Traditional advertising and promotional messages are increasingly ignored by prospects and often viewed as annoying interruptions to their busy day. As a result, marketing practitioners are investing more time and money in the development of non-promotional content – such as white papers, case studies, how-to videos, best-practice articles, and other such tools that deliver value. Prospects are alerted to these information assets through social media channels, and they consume these resources when and where they need them. This new marketing approach is referred to as “inbound” or “content marketing;” it's about informing without interruption and educating without pretense.

New proficiencies needed

In order to form meaningful and productive relationships with customers and employees, content producers in an organization should produce materials intended to inform and educate rather than simply promote or saturate. Content providers need to address the learning needs of their customers and meet those needs quickly before they are abandoned for better sources. As a result, the success of an organization is increasingly dependent upon the effectiveness of the content it produces. And this effectiveness is directly related to the learning qualities invested in the content.

Developing content that is oriented toward on-demand learning requires professionals working in training, marketing, and documentation to develop new proficiencies. In the past, documentation experts might have specialized in technical writing, trainers might have focused on face-to-face presentation skills, and marketers may have directed their efforts toward successful copywriting. Today, however, all three professionals need to develop skills related to Web technology, multimedia formats, instructional design, information delivery, content management, and learning strategies such as blended learning, unstructured learning, and social learning.
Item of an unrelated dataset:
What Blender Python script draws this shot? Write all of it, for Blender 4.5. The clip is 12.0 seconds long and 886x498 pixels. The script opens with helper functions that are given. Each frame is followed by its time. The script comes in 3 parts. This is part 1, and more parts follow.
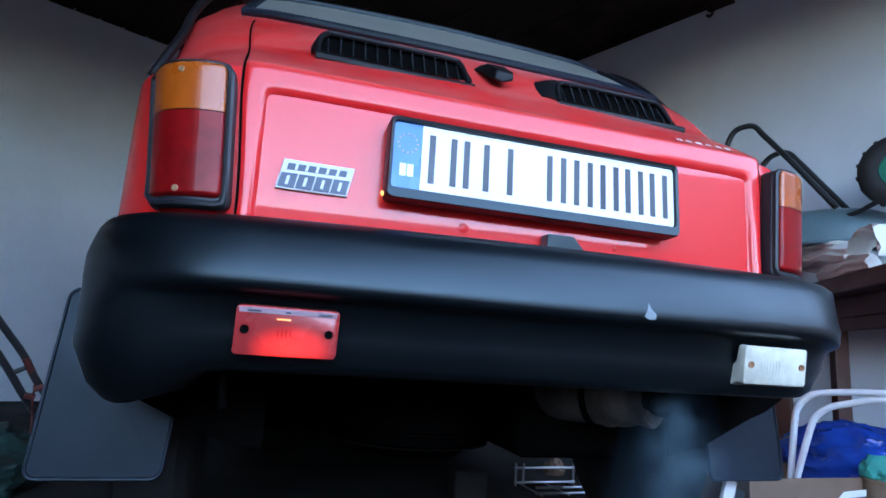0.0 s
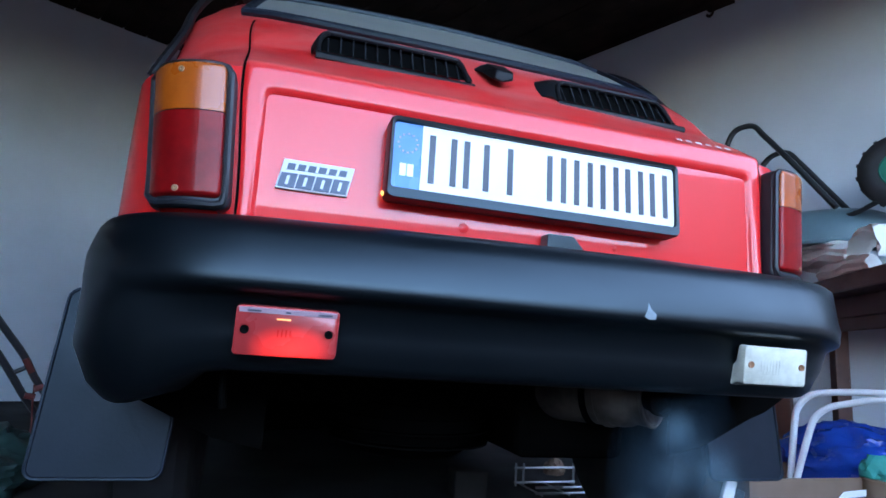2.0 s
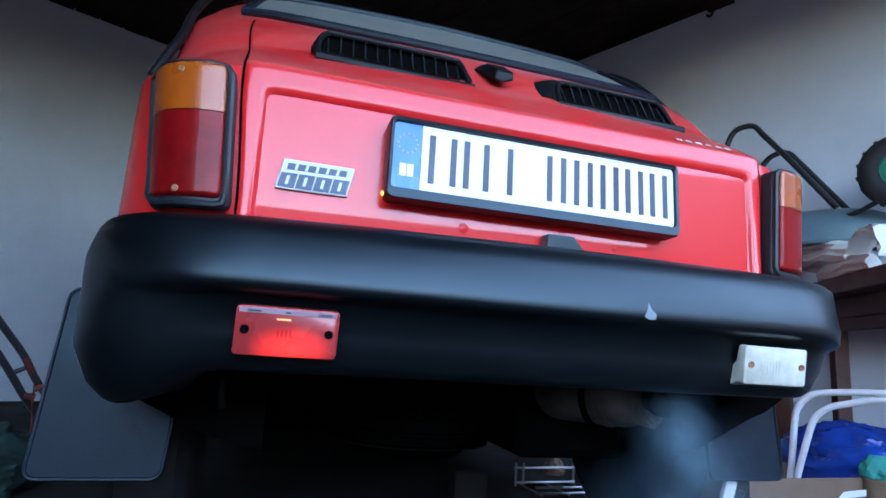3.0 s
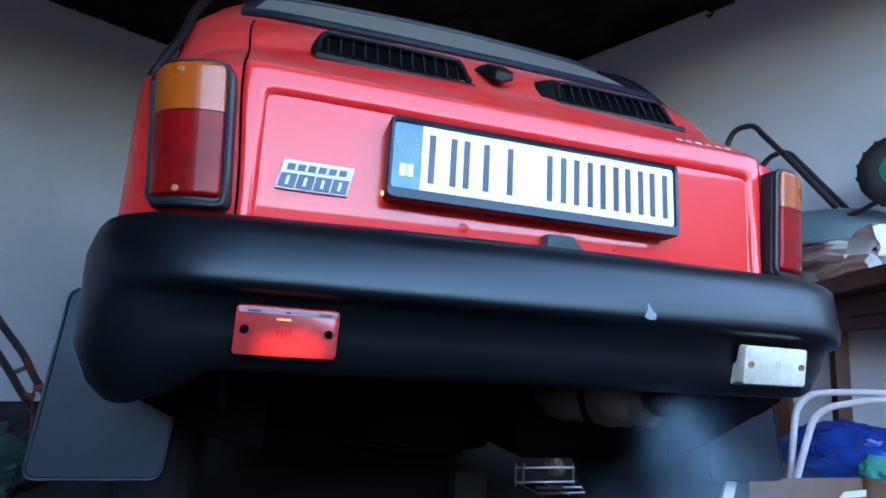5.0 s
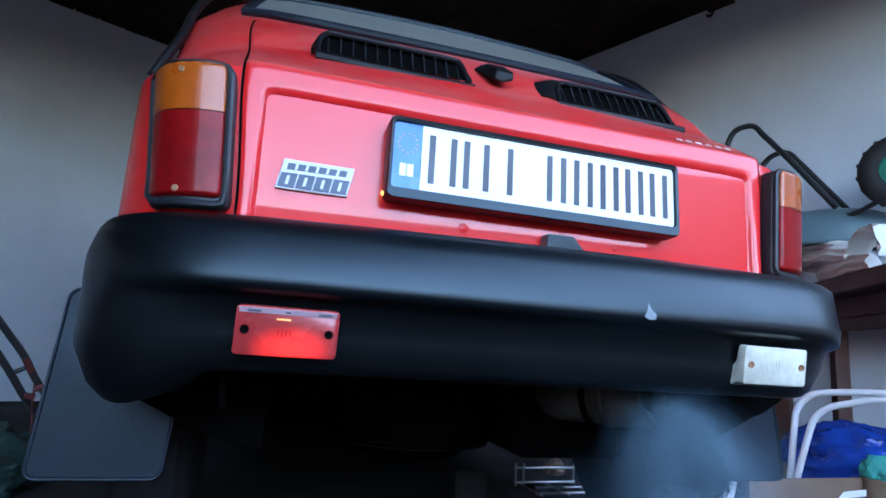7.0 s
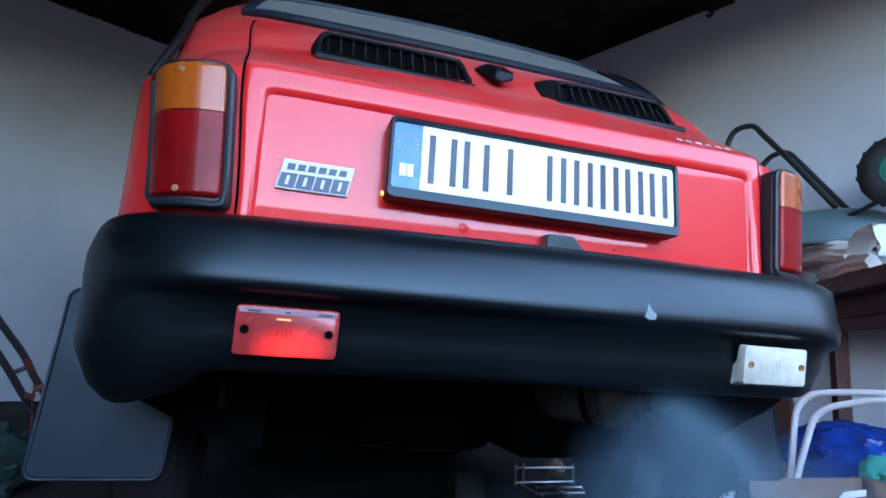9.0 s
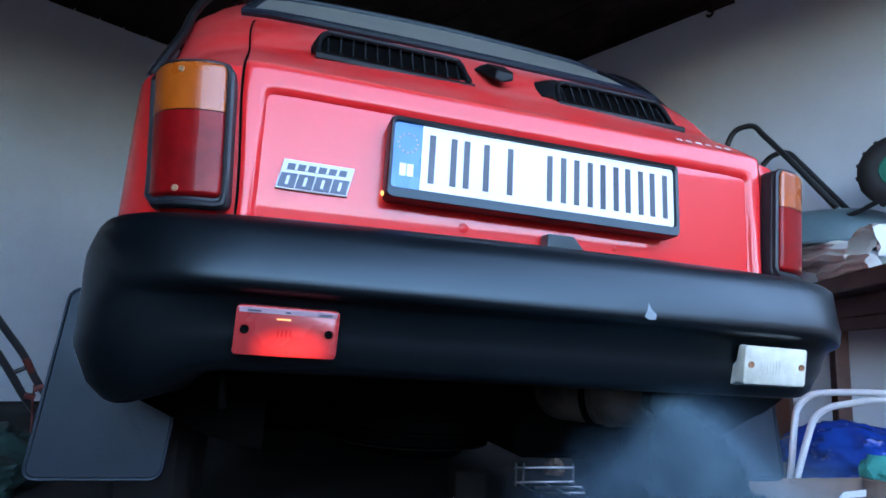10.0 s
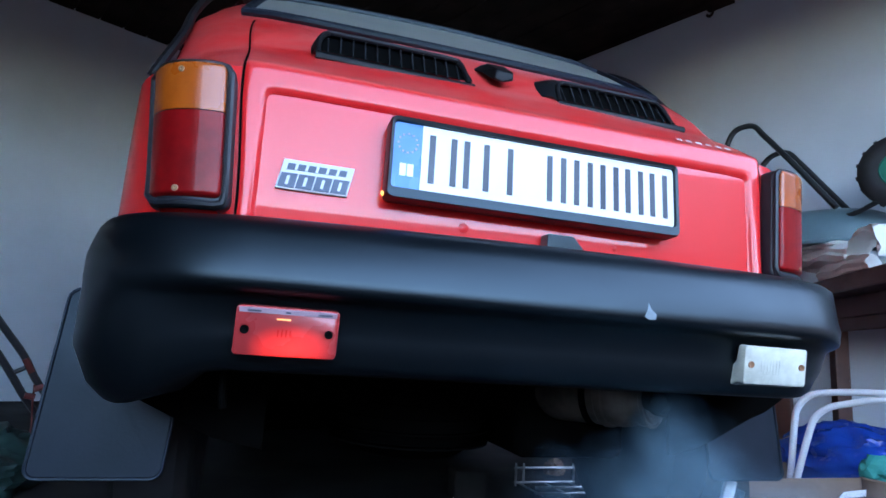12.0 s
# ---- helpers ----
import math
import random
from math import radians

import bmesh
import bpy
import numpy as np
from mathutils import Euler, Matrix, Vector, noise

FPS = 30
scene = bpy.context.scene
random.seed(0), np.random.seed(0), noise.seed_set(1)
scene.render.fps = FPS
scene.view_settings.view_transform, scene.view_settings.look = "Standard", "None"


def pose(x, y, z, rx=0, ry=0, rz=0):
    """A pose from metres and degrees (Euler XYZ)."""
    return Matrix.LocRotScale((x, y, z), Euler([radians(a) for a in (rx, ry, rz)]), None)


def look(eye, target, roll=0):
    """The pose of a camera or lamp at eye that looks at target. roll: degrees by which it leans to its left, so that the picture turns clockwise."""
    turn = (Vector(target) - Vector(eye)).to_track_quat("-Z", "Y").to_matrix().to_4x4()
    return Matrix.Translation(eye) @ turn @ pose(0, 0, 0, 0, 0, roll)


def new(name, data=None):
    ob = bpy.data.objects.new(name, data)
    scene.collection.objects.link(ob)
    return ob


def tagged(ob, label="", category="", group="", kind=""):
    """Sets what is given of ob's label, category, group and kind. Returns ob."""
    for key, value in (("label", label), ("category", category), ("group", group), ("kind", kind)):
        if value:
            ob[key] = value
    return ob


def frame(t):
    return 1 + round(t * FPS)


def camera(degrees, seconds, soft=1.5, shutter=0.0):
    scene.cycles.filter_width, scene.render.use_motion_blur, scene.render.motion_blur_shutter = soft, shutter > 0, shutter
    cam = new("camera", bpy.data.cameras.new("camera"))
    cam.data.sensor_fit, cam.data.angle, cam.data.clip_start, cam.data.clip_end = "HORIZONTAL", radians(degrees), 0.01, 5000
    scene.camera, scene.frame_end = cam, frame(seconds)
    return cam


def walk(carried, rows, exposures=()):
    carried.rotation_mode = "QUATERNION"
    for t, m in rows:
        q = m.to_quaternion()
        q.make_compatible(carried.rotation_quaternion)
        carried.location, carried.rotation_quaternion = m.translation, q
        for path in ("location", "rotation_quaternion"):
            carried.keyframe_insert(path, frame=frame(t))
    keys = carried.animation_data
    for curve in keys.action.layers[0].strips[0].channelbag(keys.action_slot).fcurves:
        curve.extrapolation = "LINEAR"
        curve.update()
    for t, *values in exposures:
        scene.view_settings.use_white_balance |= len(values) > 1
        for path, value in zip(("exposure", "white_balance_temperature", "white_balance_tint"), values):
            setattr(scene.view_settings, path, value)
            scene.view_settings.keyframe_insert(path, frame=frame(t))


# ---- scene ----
# ---- camera ----
cam = camera(76.0, 12.0, soft=1.6)
EYE = Vector((-0.408, -0.832, 0.445))
cam_pose = look(EYE, EYE + Vector((0.274, 0.946, 0.175)), 3.8)
walk(cam, [(0.0, cam_pose), (12.0, cam_pose)], exposures=[(0.0, 4.31, 6650, 13), (12.0, 4.31, 6650, 13)])

# ---- light ----
world = bpy.data.worlds.new("world")
scene.world = world
world.use_nodes = True
wn = world.node_tree
sky = wn.nodes.new("ShaderNodeTexSky")
sky.sky_type, sky.sun_disc = "NISHITA", False
sky.sun_elevation, sky.sun_rotation = radians(38), radians(-25)
sky.air_density, sky.dust_density, sky.ozone_density = 1.0, 2.0, 1.5
wn.nodes["Background"].inputs["Strength"].default_value = 0.15
wn.links.new(sky.outputs[0], wn.nodes["Background"].inputs["Color"])

sun = new("sun", bpy.data.lights.new("sun", "SUN"))
sun.data.energy, sun.data.angle, sun.data.color = 0.5, radians(12), (1.0, 0.95, 0.88)
sun.matrix_world = look((-2.0, 4.3, 3.7), (0, 0, 0))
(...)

Are you developing learning content?

There are three aspects to consider when evaluating whether your content offerings fall into the category of successful learning content: 1) the content type, 2) the content delivery, and 3) your content development attitude.

Content type

The types of content that you develop are a first indicator of your learning orientation. Are your content offerings driven by what you want to say or by what content customers want to know? Do you develop glossy brochures with feel-good stock photos or do you create interesting case studies that elucidate practical business solutions? Do you offer take-it-or-leave-it, day-long instruction by PowerPoint or do you develop training modules accessable in small packets on an ongoing basis? Determining the content type is not about whether the end product is a video or a slideshow but whether it’s a lecture format, a Q&A session, a cue card, or a demonstration.

The volume, depth, and organization of the information included is what characterizes learning content types. The organizational structure determines how users progress through the content, how they find the desired pieces in the larger whole, and whether users can progress from general to more detailed information. Examples of learning content include a job aid that is structured to match an employee’s workflow, a dialog that is staged between a manager and a vendor, or a searchable database that allows the user to query and pull the desired information nuggets.

You can design nearly any content type with learning attributes, but some content types lend themselves more readily to learning characteristics. Such types include white papers, case studies, blogs, Webinars, eBooks, eLearning modules, tutorials, product demos, and knowledge bases.

Providing a rich variety of learning content types allows your customers to choose the formats that work best for them. If you are creating only one category of content that happens to be glossy brochures or one-way broadcasts, you might be stuck in the old world of content development. You may be spending time and money producing neglected dinosaurs rather than challenging yourself to think of content types that provide the right hooks for customers to grab onto and pull into their lives.

Content delivery

The content type is associated with, but is not the same as, the content delivery. Your content type might be a product demonstration, while the delivery could be a video, a live demo, or an illustrated book.

The delivery of your content types should be oriented toward the where, when, and how of the learner’s context. A learning approach implies that you are thinking about how to make your content available in a way that allows for maximum impact with minimum intrusion. Are you expecting employees to watch a 30-minute video in the cafeteria to learn about a procedure change or are you also issuing several short videos they can access on their mobile phone just before initiating the modified process? Are you expecting customers to read an entire 30-page manual before using your software or are you also posting short, online tutorials from which they can select those that match their current needs?

The key to learning-focused delivery is understanding where your content customers are when they need the information, what problems they want to solve, and how to give them the most open and efficient access to the segments they need.

Content development attitude

Your content development attitude is all about the posture you take toward your content customers and the intentions you build into your work. Are you wrapped up in the messages you want to embed in your customer’s mind or are you working to understand their context, their desire for saving time, solving problems, and overcoming obstacles? Are you expecting customers to come to you for enlightenment or are you packaging information in ways that allow them to control how and when you enter their life?

Adopting a learning attitude means that you strive to promote the learning of your content customers by learning all you can about them. Instead of pushing your proclamations into what you imagine to be a grateful world, you orient yourself to be humbly at the service of a world that calls on you when it needs you. This creates a shift in the power dynamic – instead of lording over your customers you seek to empower them.

This attitude manifests itself in a content development process that starts with asking questions about the content customer: What are they doing when they need the information? What level of granularity is appropriate? What are their physical circumstances? What event in their day triggers the information need? What level of detail do they require? What format will engage them? What distractions are competing for their attention? How will they know your content is there for them? Before you commence any content project, generate as many questions as you can about your learners, then seek the answers. Your exploration of your audience will lead you toward the right content solutions.

In addition, your entire content development process needs to include checkpoints for customer testing and feedback. A learning attitude means that you continually circle back to your content customers for feedback, ratings, input, and improvement. You might even build user-input mechanisms directly into the context of your published content. It means that you assume your users are the experts, and you continually consult with them about what they want.

Key takeaways

  • Today’s digital landscape requires that marketing, training, and documentation professionals adopt the skills and best practices of learning-oriented experts.

  • Content-producing departments need to produce learning content in order to generate output that is valuable and relevant to their content customers.

  • Producing learning content requires analysis of your content types, content delivery, and content development attitude.

  • Some content types – such as white papers, case studies, tutorials, demonstrations, eLearning modules, and electronic job aids – lend themselves more readily to a learning orientation.

  • Content delivery needs to be designed for portability, flexibility, and accessibility in order to meet the needs of today’s learners.

  • Adopting a learning attitude will lead you toward content solutions that empower your learners.